Because of the nature of the terrain, the two-thirds of the border that remains unfenced also poses far greater logistical challenges than the one-third that has been fenced so far. As a result, Marc Rosenblum, deputy director of the U.S. Immigration Policy Program at the Migration Policy Institute, has estimated that completing a 2000-mile wall could cost $15-$25 billion, which is substantially more than the Customs and Border Protection Agency’s annual budget. Which helps explain why Congressman Michael McCaul, chairman of the House Committee on Homeland Security and a conservative Republican from Texas, admitted early this year that, “it would be an inefficient use of taxpayer money to complete the fence.”

To be fair, Trump’s barrier wouldn’t be exactly like Israel’s.
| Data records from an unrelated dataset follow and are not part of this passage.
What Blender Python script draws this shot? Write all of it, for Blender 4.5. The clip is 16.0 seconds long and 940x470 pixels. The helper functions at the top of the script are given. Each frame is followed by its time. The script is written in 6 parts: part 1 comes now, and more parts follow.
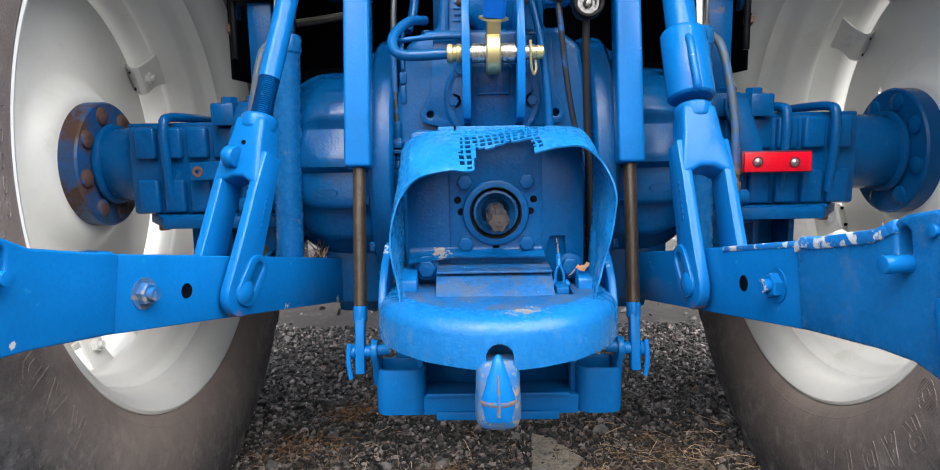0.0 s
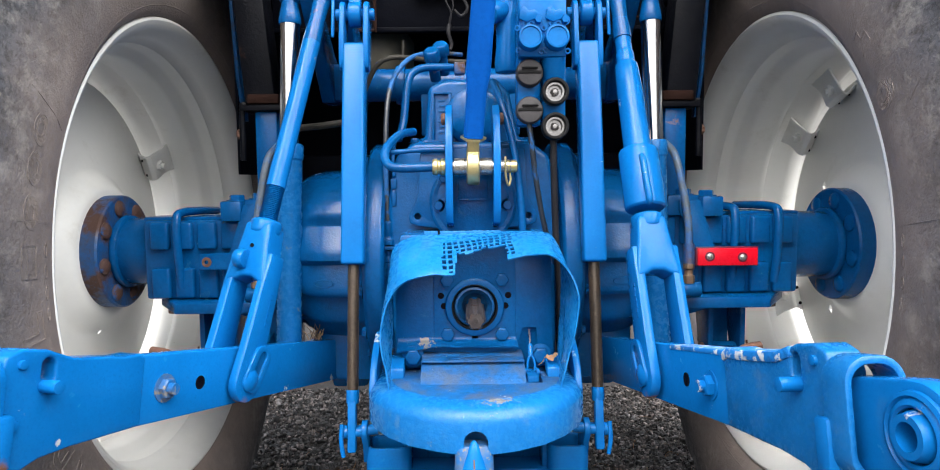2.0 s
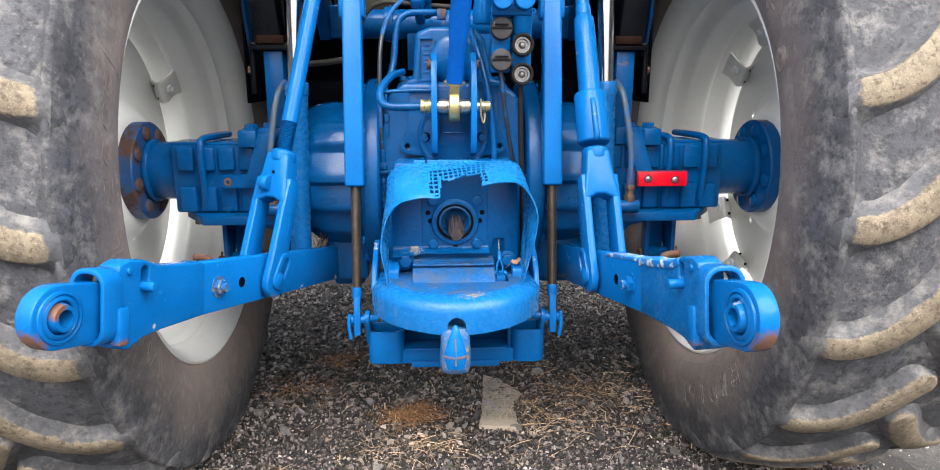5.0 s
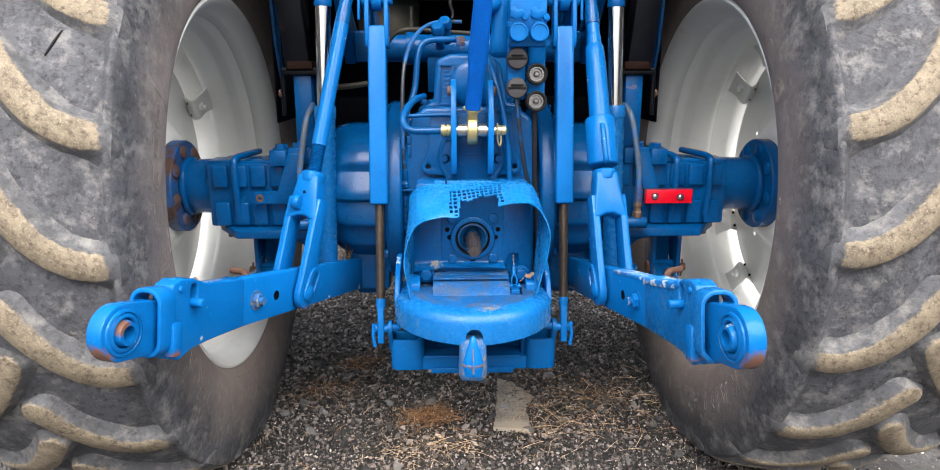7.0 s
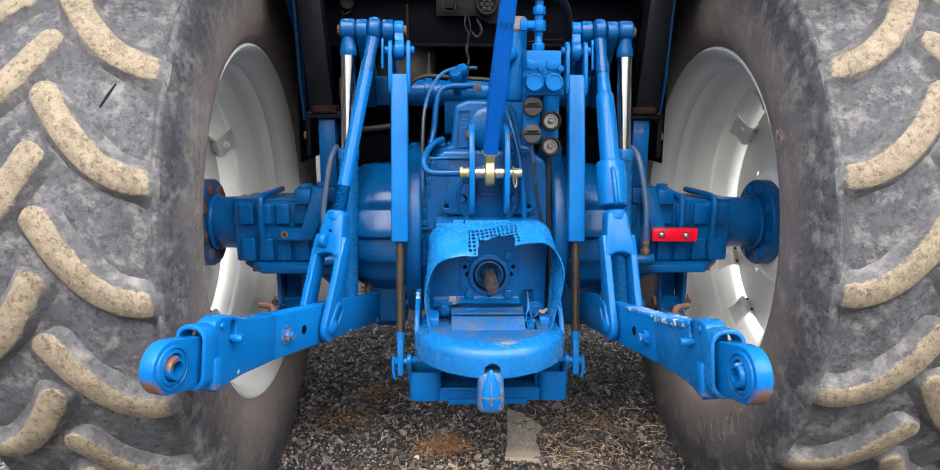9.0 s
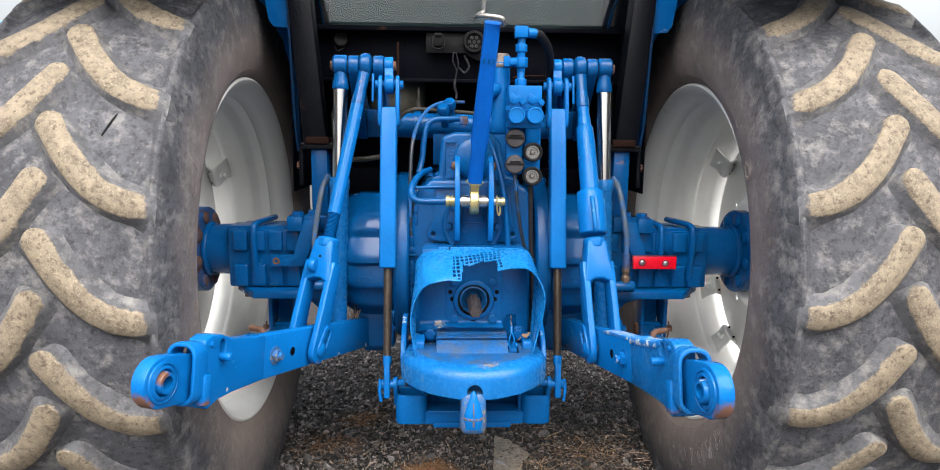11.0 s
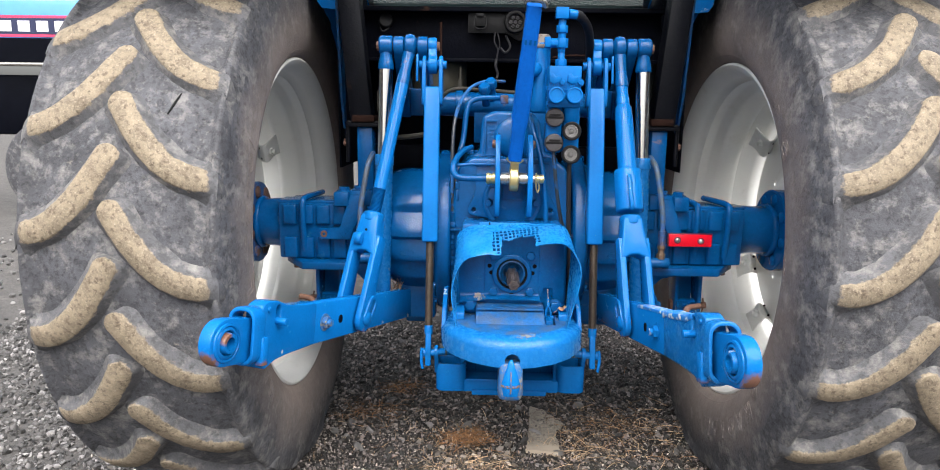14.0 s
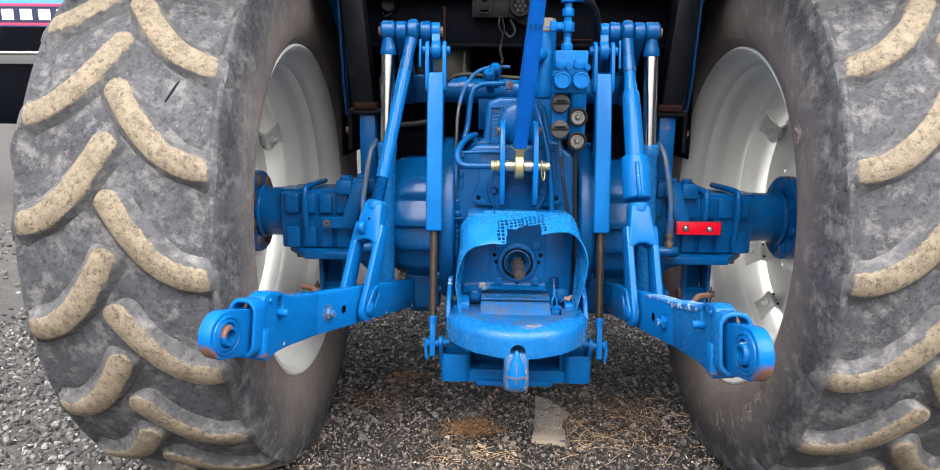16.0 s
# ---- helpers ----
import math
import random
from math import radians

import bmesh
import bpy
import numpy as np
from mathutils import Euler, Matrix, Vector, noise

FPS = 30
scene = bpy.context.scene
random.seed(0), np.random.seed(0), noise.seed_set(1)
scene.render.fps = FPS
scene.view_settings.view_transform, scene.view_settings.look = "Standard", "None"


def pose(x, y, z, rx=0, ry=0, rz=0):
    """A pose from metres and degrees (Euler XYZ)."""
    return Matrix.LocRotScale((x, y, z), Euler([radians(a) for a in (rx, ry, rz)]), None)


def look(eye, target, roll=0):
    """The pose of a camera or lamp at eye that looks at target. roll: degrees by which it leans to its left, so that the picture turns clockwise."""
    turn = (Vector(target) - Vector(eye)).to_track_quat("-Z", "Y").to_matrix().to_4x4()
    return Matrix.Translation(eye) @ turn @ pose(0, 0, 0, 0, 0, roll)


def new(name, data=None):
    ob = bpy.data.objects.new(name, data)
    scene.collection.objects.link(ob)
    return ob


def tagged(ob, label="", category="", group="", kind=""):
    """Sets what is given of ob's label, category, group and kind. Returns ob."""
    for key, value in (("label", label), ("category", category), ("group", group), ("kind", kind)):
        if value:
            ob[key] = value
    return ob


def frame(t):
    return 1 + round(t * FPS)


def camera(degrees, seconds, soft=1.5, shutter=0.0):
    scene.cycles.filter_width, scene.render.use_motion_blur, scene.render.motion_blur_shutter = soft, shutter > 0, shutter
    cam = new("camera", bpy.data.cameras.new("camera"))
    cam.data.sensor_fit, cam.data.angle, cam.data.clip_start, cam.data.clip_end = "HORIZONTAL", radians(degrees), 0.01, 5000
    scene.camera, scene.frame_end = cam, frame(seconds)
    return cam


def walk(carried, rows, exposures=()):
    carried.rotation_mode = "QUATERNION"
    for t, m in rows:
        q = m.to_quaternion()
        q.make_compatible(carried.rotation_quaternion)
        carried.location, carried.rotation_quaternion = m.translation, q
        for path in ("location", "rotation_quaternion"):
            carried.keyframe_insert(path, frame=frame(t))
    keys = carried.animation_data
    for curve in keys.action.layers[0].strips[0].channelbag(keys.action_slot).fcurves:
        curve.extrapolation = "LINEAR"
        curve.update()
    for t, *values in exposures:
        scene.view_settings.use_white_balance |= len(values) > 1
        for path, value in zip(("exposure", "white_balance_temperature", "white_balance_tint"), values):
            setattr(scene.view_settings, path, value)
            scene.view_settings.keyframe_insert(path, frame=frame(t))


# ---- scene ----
cam = camera(70.1, 16.0, soft=1.0)
PATH = [
    (0, (-0.034, -1.122, 0.845), (-0.052, 0.854, 0.542), -1.0),
    (0.5, (-0.028, -1.132, 0.852), (-0.043, 0.847, 0.567), -0.9),
    (1, (-0.023, -1.149, 0.862), (-0.032, 0.835, 0.609), -0.9),
    (1.5, (-0.021, -1.195, 0.892), (-0.02, 0.794, 0.682), -0.7),
    (2, (-0.017, -1.257, 0.952), (-0.002, 0.736, 0.787), -0.6),
    (2.5, (-0.022, -1.292, 0.984), (0.008, 0.704, 0.862), -0.4),
    (3, (-0.036, -1.305, 0.956), (0.001, 0.683, 0.734), -1.0),
    (3.5, (-0.042, -1.338, 0.979), (0.026, 0.635, 0.657), -1.0),
    (4, (-0.036, -1.4, 1.01), (0.072, 0.56, 0.625), -0.4),
    (6.3, (-0.051, -1.649, 1.096), (0.013, 0.284, 0.588), 0.2),
    (6.5, (-0.053, -1.646, 1.105), (0.008, 0.29, 0.609), 0.1),
    (7, (-0.055, -1.64, 1.123), (0.002, 0.301, 0.645), -0.0),
    (7.5, (-0.051, -1.642, 1.139), (0.004, 0.302, 0.674), 0.0),
    (8, (-0.061, -1.654, 1.155), (-0.003, 0.292, 0.699), 0.2),
    (8.5, (-0.1, -1.687, 1.154), (-0.04, 0.264, 0.716), 0.3),
    (9, (-0.106, -1.715, 1.171), (-0.044, 0.244, 0.769), 0.3),
    (9.5, (-0.083, -1.737, 1.19), (-0.019, 0.229, 0.83), 0.2),
    (9.7, (-0.078, -1.747, 1.193), (-0.013, 0.222, 0.849), 0.2),
    (11.8, (-0.074, -1.789, 1.146), (-0.019, 0.188, 0.849), 1.2),
    (12, (-0.079, -1.786, 1.173), (-0.034, 0.184, 0.833), 1.4),
    (12.5, (-0.09, -1.82, 1.16), (-0.069, 0.15, 0.813), 1.6),
    (13, (-0.089, -1.842, 1.168), (-0.093, 0.127, 0.815), 1.5),
    (13.5, (-0.089, -1.851, 1.17), (-0.112, 0.116, 0.809), 1.2),
    (14, (-0.086, -1.855, 1.168), (-0.123, 0.11, 0.8), 0.8),
    (14.5, (-0.082, -1.853, 1.169), (-0.13, 0.11, 0.792), 0.7),
    (15, (-0.081, -1.845, 1.167), (-0.135, 0.117, 0.782), 0.6),
    (15.5, (-0.084, -1.825, 1.168), (-0.137, 0.134, 0.772), 0.5),
    (16, (-0.084, -1.824, 1.166), (-0.137, 0.134, 0.761), 0.5),
]
walk(cam, [(t, look(eye, target, roll)) for t, eye, target, roll in PATH], exposures=((0.0, 1.52), (3.0, 1.60), (6.5, 1.53), (9.0, 1.44), (12.3, 1.42), (14.0, 1.48), (16.0, 1.50)))

# ---- world, sun, exposure ----
world = bpy.data.worlds.new("overcast_sky")
scene.world = world
world.use_nodes = True
wn = world.node_tree.nodes
sky = wn.new("ShaderNodeTexSky")
sky.sky_type = "NISHITA"
sky.sun_disc = False
sky.sun_elevation = radians(52)
sky.sun_rotation = radians(200)
sky.dust_density = 4.0
sky.air_density = 1.0
grey = wn.new("ShaderNodeHueSaturation")
grey.inputs["Saturation"].default_value = 0.25
world.node_tree.links.new(sky.outputs[0], grey.inputs["Color"])
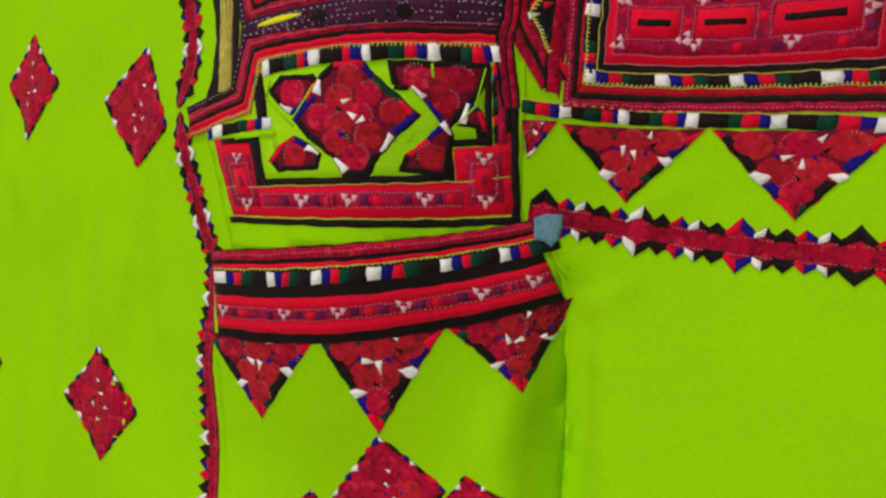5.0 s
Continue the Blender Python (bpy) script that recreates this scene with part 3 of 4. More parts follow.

Much of Israel’s separation barrier sits inside the West Bank. Trump’s would presumably all be on the U.S. side of the border. But Trump’s plans would still damage cooperation both with Mexico’s government and with Mexican-Americans in the United States, both of whom are crucial to border security. Trump’s anti-Mexican demagoguery has already led Latinos in the United States to begin boycotting his businesses. Mexico’s ambassador in Washington has demanded that Trump apologize to his people. As even the conservative Heritage Foundation has noted, “Tighter border security requires Mexico’s cooperation.” Donald Trump’s wall would destroy it.

Trump is peddling a fantasy of isolation, a fantasy that the United States can build a wall high enough to keep the world’s threatening forces away. Such fantasies exist in Israel too, where politicians sometimes promise separation from the Palestinians—as if millions of Israel’s own citizens weren’t Palestinian themselves, and as if a Palestinian state wouldn’t require economic integration with Israel to survive.

Cooperation is harder than isolation because it requires coming to terms with the people on the other side of the line. It requires recognizing that their security and prosperity are intertwined with your own. If Donald Trump wants to see the consequences of not recognizing that, all he needs to do it look at Israel.